> Exercise data:
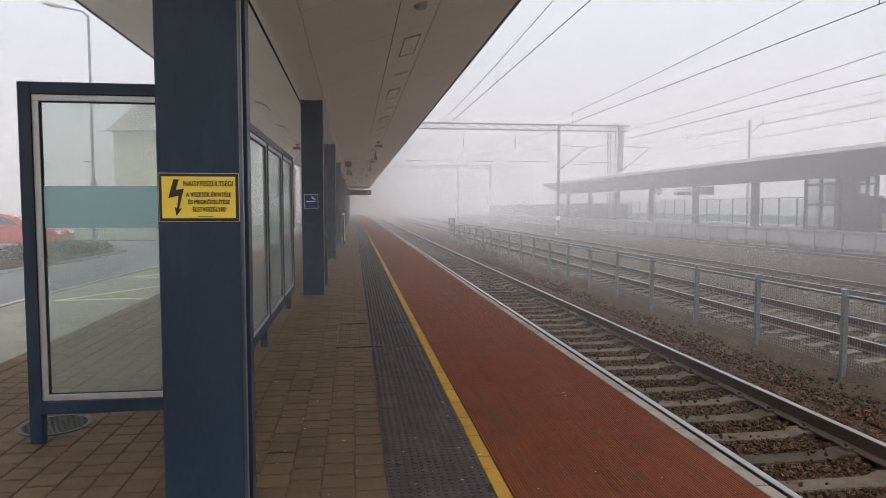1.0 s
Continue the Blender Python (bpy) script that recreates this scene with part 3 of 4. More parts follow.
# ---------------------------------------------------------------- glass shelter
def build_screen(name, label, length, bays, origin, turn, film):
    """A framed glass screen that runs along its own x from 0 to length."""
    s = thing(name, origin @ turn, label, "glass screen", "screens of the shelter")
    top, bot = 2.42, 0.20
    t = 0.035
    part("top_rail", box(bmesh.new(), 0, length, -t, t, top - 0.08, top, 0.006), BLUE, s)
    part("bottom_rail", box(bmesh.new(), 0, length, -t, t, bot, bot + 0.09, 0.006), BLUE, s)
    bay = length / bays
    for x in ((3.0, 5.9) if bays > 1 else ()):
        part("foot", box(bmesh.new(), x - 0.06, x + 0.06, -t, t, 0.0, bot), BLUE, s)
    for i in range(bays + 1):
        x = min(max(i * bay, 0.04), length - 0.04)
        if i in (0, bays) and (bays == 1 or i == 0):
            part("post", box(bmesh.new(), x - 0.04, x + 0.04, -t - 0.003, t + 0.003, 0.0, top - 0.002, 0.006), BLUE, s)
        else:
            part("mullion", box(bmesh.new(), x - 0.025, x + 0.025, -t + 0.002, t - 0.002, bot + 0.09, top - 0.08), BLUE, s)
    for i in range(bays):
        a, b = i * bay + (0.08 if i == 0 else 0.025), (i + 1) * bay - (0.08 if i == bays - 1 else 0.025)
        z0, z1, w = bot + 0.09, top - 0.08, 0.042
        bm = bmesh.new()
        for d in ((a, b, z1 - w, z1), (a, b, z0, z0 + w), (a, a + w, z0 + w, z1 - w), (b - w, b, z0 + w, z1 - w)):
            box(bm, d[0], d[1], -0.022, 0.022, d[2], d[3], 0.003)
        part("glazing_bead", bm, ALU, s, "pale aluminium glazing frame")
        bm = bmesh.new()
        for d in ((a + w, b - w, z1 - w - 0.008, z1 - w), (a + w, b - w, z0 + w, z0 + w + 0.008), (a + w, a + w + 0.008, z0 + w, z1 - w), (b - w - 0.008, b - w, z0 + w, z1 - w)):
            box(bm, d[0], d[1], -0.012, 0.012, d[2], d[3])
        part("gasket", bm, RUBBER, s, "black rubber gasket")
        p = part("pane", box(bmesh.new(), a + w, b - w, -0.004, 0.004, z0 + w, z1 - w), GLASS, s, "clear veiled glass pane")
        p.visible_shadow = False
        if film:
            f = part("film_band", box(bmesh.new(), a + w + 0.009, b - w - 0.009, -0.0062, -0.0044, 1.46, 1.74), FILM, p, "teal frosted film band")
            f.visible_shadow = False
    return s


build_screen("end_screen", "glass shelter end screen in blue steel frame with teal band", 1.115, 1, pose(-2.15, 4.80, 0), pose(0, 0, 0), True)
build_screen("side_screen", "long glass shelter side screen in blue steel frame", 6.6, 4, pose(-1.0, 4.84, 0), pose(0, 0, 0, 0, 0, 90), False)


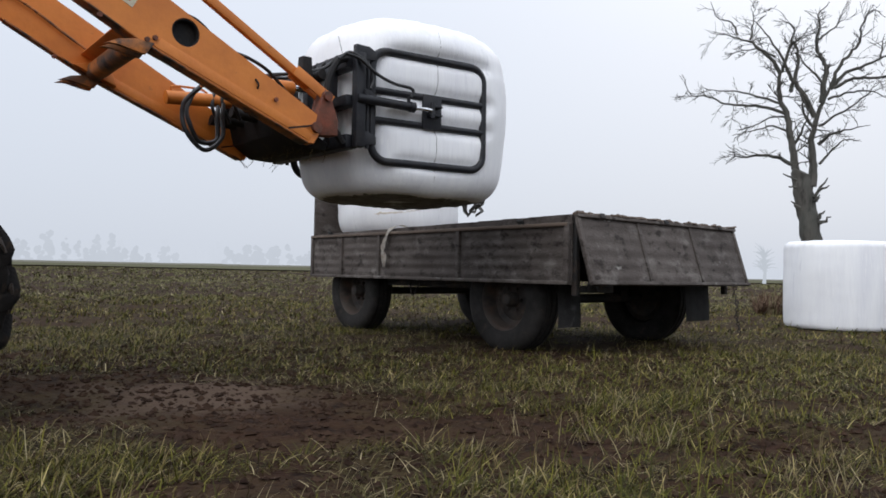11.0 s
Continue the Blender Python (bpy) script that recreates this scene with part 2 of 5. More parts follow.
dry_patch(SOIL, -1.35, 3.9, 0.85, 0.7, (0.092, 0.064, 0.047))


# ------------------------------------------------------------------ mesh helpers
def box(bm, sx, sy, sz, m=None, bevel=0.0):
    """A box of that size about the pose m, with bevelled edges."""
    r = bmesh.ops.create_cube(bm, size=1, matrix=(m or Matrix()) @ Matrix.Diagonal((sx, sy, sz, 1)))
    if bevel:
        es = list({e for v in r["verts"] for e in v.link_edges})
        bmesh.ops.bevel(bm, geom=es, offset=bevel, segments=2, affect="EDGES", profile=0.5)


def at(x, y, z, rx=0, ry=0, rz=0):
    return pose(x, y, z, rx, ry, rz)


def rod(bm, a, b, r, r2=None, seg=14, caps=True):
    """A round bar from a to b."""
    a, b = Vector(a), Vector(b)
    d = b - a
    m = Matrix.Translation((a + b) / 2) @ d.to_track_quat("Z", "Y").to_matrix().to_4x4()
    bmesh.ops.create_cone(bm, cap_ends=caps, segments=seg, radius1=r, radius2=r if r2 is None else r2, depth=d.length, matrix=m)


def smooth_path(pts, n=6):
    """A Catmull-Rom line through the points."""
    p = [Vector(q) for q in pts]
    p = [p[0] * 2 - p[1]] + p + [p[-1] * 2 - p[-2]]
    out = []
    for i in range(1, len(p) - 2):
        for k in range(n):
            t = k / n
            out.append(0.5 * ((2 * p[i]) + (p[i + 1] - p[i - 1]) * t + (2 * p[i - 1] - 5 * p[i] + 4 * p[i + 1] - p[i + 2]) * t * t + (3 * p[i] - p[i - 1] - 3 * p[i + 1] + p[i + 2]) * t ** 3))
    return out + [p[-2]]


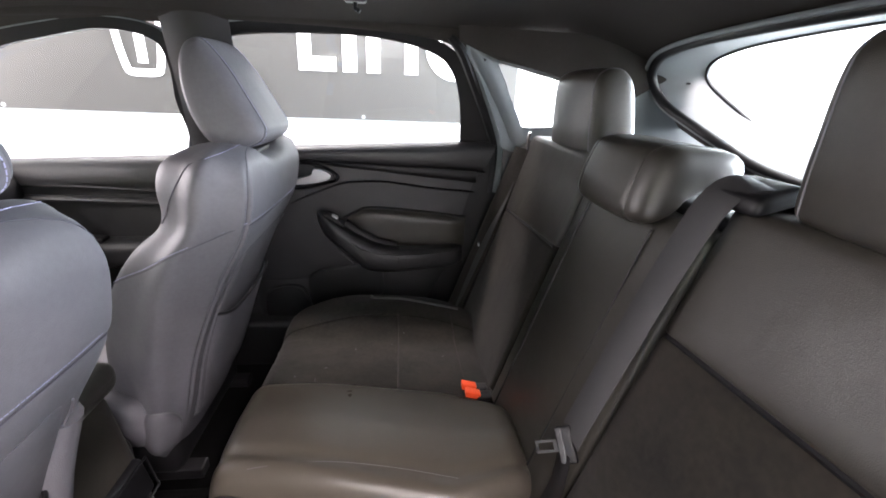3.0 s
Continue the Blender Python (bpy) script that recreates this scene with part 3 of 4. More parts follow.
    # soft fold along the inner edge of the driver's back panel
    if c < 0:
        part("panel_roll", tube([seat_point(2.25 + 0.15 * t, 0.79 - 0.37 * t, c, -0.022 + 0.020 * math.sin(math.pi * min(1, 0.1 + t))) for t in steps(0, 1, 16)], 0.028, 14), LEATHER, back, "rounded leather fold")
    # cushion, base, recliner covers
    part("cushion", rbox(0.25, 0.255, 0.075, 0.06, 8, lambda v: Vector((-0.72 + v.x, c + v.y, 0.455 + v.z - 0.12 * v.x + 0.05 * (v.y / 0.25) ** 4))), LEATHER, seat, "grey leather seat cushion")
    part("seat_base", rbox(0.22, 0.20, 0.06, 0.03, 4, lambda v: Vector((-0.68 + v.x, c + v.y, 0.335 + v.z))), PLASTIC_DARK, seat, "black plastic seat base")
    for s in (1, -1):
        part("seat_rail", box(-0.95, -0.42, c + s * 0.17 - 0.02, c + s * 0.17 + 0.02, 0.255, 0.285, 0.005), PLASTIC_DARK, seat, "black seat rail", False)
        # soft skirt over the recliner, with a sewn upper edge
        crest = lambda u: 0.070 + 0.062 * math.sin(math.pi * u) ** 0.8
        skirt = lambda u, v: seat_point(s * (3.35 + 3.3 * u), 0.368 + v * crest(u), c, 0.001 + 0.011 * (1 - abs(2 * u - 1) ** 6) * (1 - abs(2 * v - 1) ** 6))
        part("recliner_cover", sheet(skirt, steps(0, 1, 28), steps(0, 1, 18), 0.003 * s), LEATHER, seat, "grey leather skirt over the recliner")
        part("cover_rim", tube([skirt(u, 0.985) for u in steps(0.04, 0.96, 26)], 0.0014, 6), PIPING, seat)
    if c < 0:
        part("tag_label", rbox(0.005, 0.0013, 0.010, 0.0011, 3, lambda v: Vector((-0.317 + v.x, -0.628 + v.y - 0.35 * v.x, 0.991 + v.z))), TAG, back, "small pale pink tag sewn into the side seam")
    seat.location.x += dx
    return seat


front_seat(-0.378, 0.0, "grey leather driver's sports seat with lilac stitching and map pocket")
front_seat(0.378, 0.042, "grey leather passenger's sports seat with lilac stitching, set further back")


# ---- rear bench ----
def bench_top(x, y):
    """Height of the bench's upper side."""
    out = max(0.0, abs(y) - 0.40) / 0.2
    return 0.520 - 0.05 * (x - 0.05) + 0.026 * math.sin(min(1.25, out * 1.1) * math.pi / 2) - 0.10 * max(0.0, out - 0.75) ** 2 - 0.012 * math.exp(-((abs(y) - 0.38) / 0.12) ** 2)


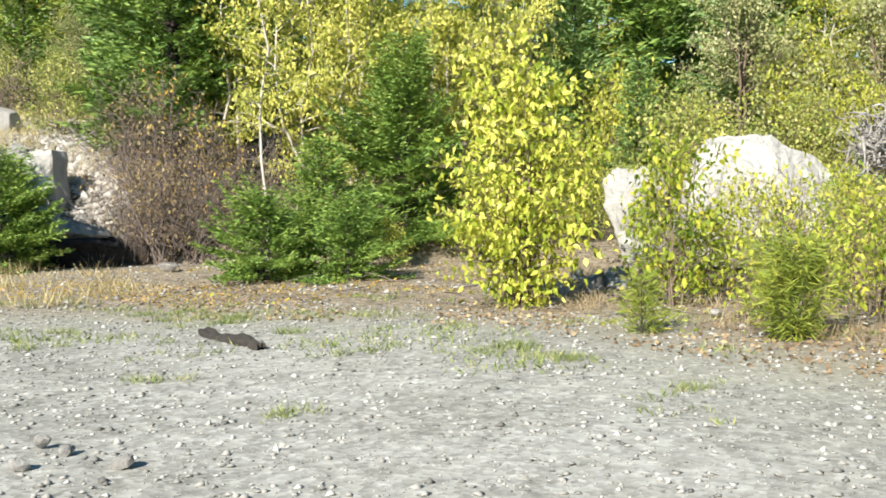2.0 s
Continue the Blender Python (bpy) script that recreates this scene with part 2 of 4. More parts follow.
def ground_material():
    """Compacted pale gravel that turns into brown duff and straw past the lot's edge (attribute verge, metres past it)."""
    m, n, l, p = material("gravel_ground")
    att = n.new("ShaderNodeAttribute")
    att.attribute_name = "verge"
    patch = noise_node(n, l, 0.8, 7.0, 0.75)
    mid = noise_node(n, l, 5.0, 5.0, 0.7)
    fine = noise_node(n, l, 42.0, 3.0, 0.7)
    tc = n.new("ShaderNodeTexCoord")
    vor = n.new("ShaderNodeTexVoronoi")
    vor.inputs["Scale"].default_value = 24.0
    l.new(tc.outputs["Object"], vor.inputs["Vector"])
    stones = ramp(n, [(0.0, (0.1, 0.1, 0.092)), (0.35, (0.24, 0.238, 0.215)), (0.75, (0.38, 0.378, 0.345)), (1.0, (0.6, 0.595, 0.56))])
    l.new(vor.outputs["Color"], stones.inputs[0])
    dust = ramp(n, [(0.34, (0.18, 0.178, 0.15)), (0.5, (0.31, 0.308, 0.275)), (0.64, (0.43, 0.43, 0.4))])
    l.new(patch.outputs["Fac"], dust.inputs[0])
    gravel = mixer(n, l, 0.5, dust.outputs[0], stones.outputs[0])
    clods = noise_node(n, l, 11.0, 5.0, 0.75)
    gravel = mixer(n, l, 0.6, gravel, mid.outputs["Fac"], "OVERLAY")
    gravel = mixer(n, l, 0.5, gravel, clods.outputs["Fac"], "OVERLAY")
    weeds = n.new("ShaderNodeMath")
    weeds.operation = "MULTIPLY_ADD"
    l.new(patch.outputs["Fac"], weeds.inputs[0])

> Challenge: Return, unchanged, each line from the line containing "2 of 4. More parts follow." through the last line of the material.

> Solution below:
Continue the Blender Python (bpy) script that recreates this scene with part 2 of 4. More parts follow.
def ground_material():
    """Compacted pale gravel that turns into brown duff and straw past the lot's edge (attribute verge, metres past it)."""
    m, n, l, p = material("gravel_ground")
    att = n.new("ShaderNodeAttribute")
    att.attribute_name = "verge"
    patch = noise_node(n, l, 0.8, 7.0, 0.75)
    mid = noise_node(n, l, 5.0, 5.0, 0.7)
    fine = noise_node(n, l, 42.0, 3.0, 0.7)
    tc = n.new("ShaderNodeTexCoord")
    vor = n.new("ShaderNodeTexVoronoi")
    vor.inputs["Scale"].default_value = 24.0
    l.new(tc.outputs["Object"], vor.inputs["Vector"])
    stones = ramp(n, [(0.0, (0.1, 0.1, 0.092)), (0.35, (0.24, 0.238, 0.215)), (0.75, (0.38, 0.378, 0.345)), (1.0, (0.6, 0.595, 0.56))])
    l.new(vor.outputs["Color"], stones.inputs[0])
    dust = ramp(n, [(0.34, (0.18, 0.178, 0.15)), (0.5, (0.31, 0.308, 0.275)), (0.64, (0.43, 0.43, 0.4))])
    l.new(patch.outputs["Fac"], dust.inputs[0])
    gravel = mixer(n, l, 0.5, dust.outputs[0], stones.outputs[0])
    clods = noise_node(n, l, 11.0, 5.0, 0.75)
    gravel = mixer(n, l, 0.6, gravel, mid.outputs["Fac"], "OVERLAY")
    gravel = mixer(n, l, 0.5, gravel, clods.outputs["Fac"], "OVERLAY")
    weeds = n.new("ShaderNodeMath")
    weeds.operation = "MULTIPLY_ADD"
    l.new(patch.outputs["Fac"], weeds.inputs[0])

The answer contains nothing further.